**** Material

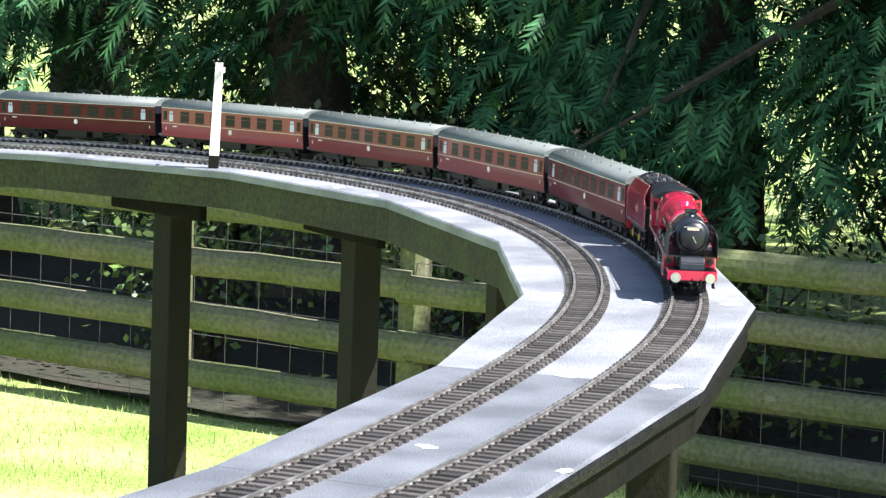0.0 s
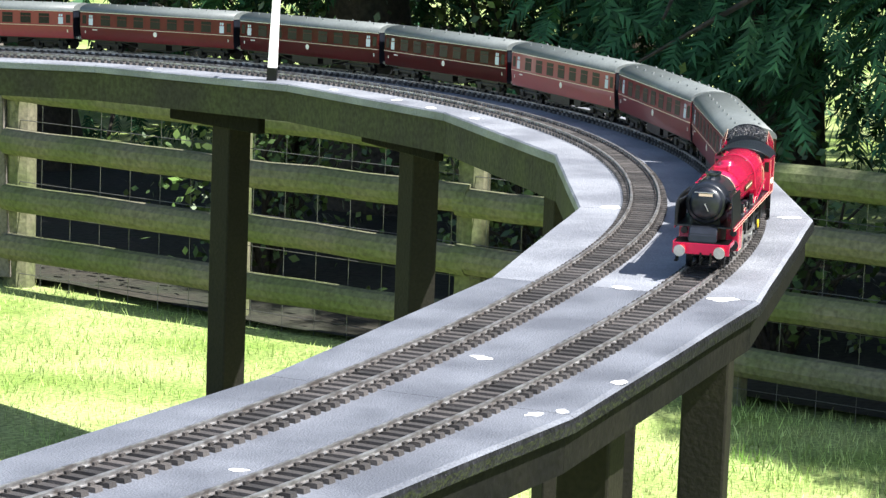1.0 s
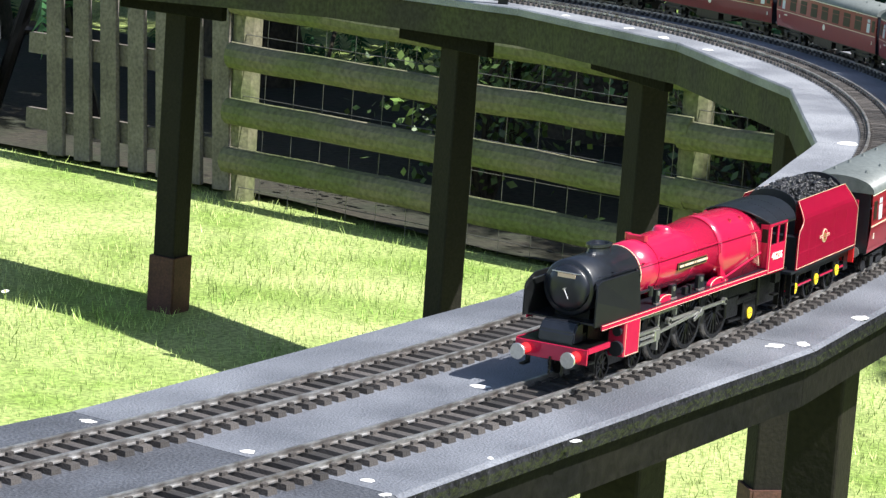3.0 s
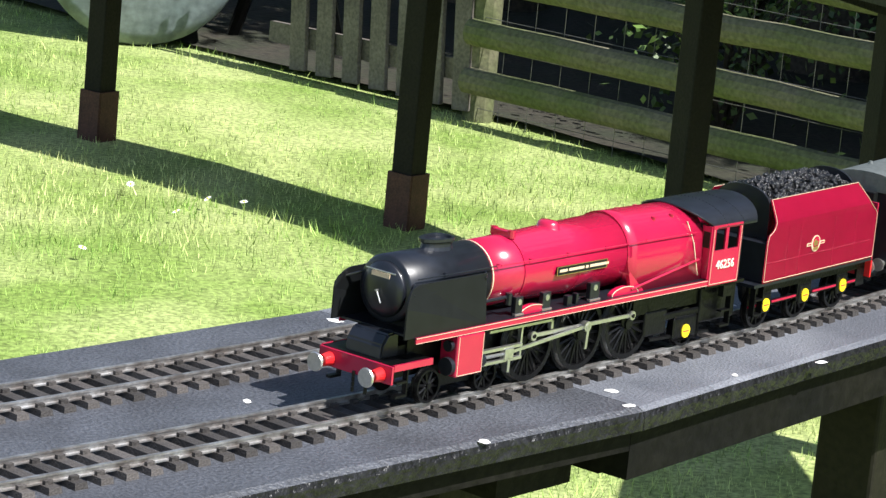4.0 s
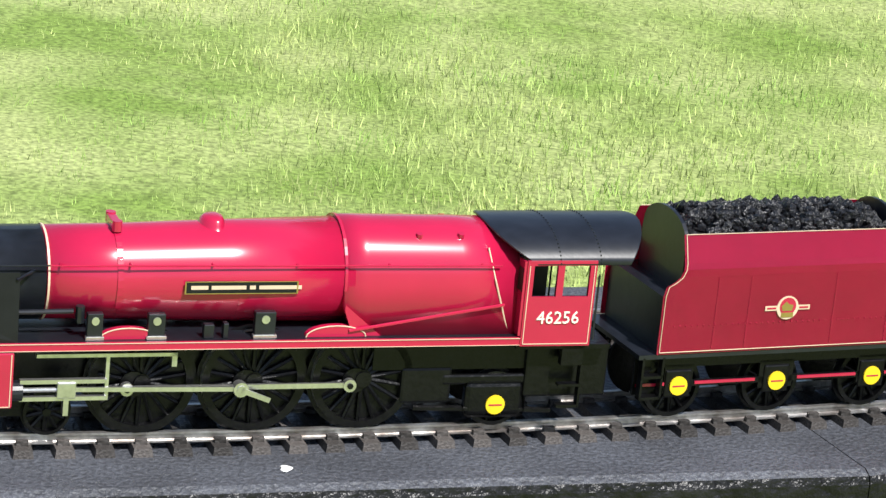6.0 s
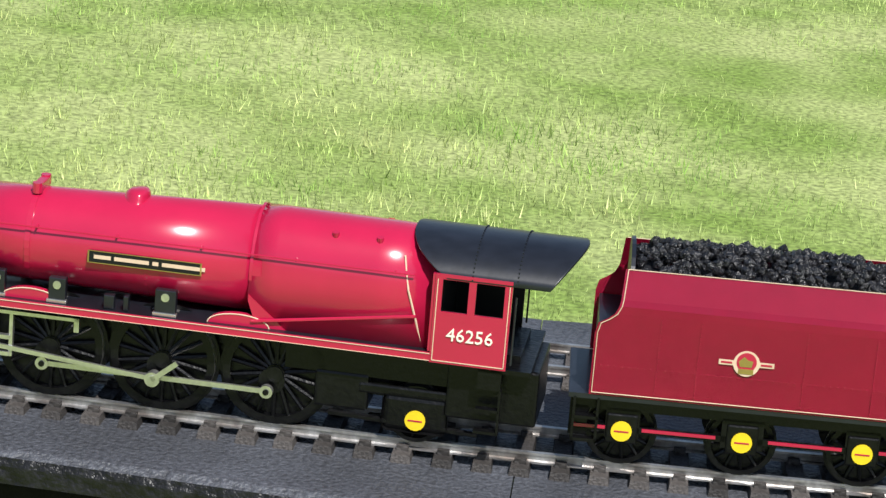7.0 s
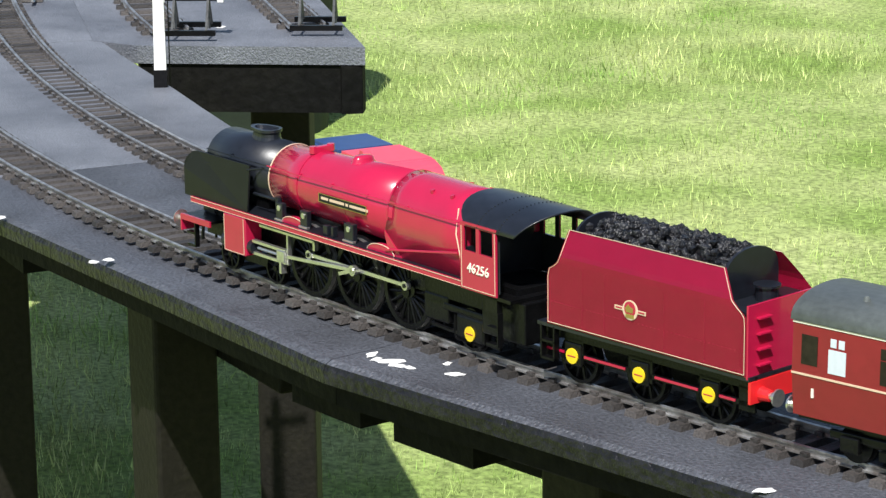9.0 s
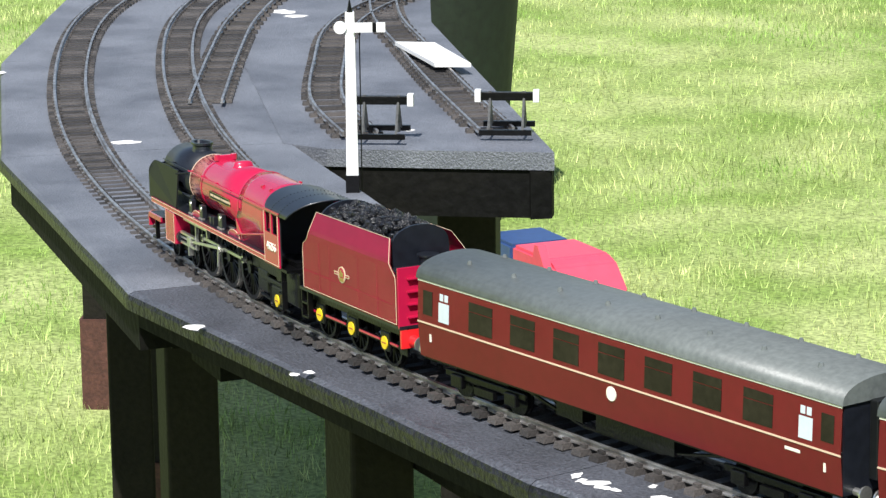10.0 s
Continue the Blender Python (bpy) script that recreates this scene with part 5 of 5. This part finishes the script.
def lead(t):
    """Where the trailing axle is: the train eases a little on the bend."""
    return START + SPEED * t + float(np.interp(t, [0.0, 0.5, 1.0, 1.5, 2.0, 2.2, 3.3, 3.5, 3.7, 4.0, 4.5, 5.0, 5.5, 6.0, 6.2, 7.3, 7.5, 8.0, 8.5, 9.0, 9.5, 10.0], [-0.0032, -0.0008, 0.0017, 0.0044, 0.0074, 0.0087, 0.0159, 0.0168, 0.0171, 0.0152, 0.0046, 0.0009, -0.0103, -0.016, -0.0176, -0.0183, -0.0177, -0.0146, -0.0096, -0.0016, -0.0023, -0.0019]))


def ride(s, a, b):
    """The pose of a vehicle whose origin is at s and whose pivots lie at a and b from it."""
    p, q = line(along(s, a)), line(along(s, b))
    d = (q - p).normalized()
    o_ = p - d * a
    return Matrix.Translation(o_) @ Matrix.Rotation(math.atan2(d.y, d.x), 4, "Z") @ Matrix.Rotation(-math.asin(d.z), 4, "Y")


def motions():
    times = [0.2 * i for i in range(51)]
    walk(loco, [(t, ride(lead(t), R(1.5), R(9.0))) for t in times])
    walk(tend, [(t, ride(along(lead(t), -R(6.13)), R(-2.286), R(2.286))) for t in times])
    for k, c in enumerate(coaches):
        walk(c, [(t, ride(along(lead(t), -0.333 - 0.573 * (k + 0.5)), -CL / 2 + 0.085, CL / 2 - 0.085)) for t in times])
    for w, r, ph in MOVERS["spin"]:
        step = 1 / 15 if r > R(0.9) else 1 / 30
        n = round(10 / step)
        x, y, z = w.location
        walk(w, [(i * step, pose(x, y, z, 0, math.degrees((lead(i * step) - lead(6.2)) / r) + ph, 0)) for i in range(n + 1)])
    for cr, co, xh, rc, L, ph in MOVERS["rods"]:
        a, b, c, d = [], [], [], []
        for i in range(151):
            t = i / 15
            th = (lead(t) - lead(6.2)) / RD + radians(ph)
            px, pz = math.sin(th) * CRANK, math.cos(th) * CRANK
            ax = TOP + RD
            a.append((t, pose(R(2.78) + px, 0, ax + pz)))
            zx = Z(1.03)
            dz = zx - (ax + pz)
            dx = math.sqrt(L * L - dz * dz)
            b.append((t, pose(R(4.99) + px, 0, ax + pz, 0, -math.degrees(math.atan2(dz, dx)), 0)))
            c.append((t, pose(R(4.99) + px + dx, 0, zx)))
            d.append((t, pose(R(4.99) + px, 0, ax + pz, 0, math.degrees(th) + 150, 0)))
        for part_, rows in ((cr, a), (co, b), (xh, c), (rc, d)):
            walk(part_, rows)


motions()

********

= Your objective =
Copy every line of the data exactly as written, excluding the pictures.

= Final result =
0.0 s
1.0 s
3.0 s
4.0 s
6.0 s
7.0 s
9.0 s
10.0 s
Continue the Blender Python (bpy) script that recreates this scene with part 5 of 5. This part finishes the script.
def lead(t):
    """Where the trailing axle is: the train eases a little on the bend."""
    return START + SPEED * t + float(np.interp(t, [0.0, 0.5, 1.0, 1.5, 2.0, 2.2, 3.3, 3.5, 3.7, 4.0, 4.5, 5.0, 5.5, 6.0, 6.2, 7.3, 7.5, 8.0, 8.5, 9.0, 9.5, 10.0], [-0.0032, -0.0008, 0.0017, 0.0044, 0.0074, 0.0087, 0.0159, 0.0168, 0.0171, 0.0152, 0.0046, 0.0009, -0.0103, -0.016, -0.0176, -0.0183, -0.0177, -0.0146, -0.0096, -0.0016, -0.0023, -0.0019]))


def ride(s, a, b):
    """The pose of a vehicle whose origin is at s and whose pivots lie at a and b from it."""
    p, q = line(along(s, a)), line(along(s, b))
    d = (q - p).normalized()
    o_ = p - d * a
    return Matrix.Translation(o_) @ Matrix.Rotation(math.atan2(d.y, d.x), 4, "Z") @ Matrix.Rotation(-math.asin(d.z), 4, "Y")


def motions():
    times = [0.2 * i for i in range(51)]
    walk(loco, [(t, ride(lead(t), R(1.5), R(9.0))) for t in times])
    walk(tend, [(t, ride(along(lead(t), -R(6.13)), R(-2.286), R(2.286))) for t in times])
    for k, c in enumerate(coaches):
        walk(c, [(t, ride(along(lead(t), -0.333 - 0.573 * (k + 0.5)), -CL / 2 + 0.085, CL / 2 - 0.085)) for t in times])
    for w, r, ph in MOVERS["spin"]:
        step = 1 / 15 if r > R(0.9) else 1 / 30
        n = round(10 / step)
        x, y, z = w.location
        walk(w, [(i * step, pose(x, y, z, 0, math.degrees((lead(i * step) - lead(6.2)) / r) + ph, 0)) for i in range(n + 1)])
    for cr, co, xh, rc, L, ph in MOVERS["rods"]:
        a, b, c, d = [], [], [], []
        for i in range(151):
            t = i / 15
            th = (lead(t) - lead(6.2)) / RD + radians(ph)
            px, pz = math.sin(th) * CRANK, math.cos(th) * CRANK
            ax = TOP + RD
            a.append((t, pose(R(2.78) + px, 0, ax + pz)))
            zx = Z(1.03)
            dz = zx - (ax + pz)
            dx = math.sqrt(L * L - dz * dz)
            b.append((t, pose(R(4.99) + px, 0, ax + pz, 0, -math.degrees(math.atan2(dz, dx)), 0)))
            c.append((t, pose(R(4.99) + px + dx, 0, zx)))
            d.append((t, pose(R(4.99) + px, 0, ax + pz, 0, math.degrees(th) + 150, 0)))
        for part_, rows in ((cr, a), (co, b), (xh, c), (rc, d)):
            walk(part_, rows)


motions()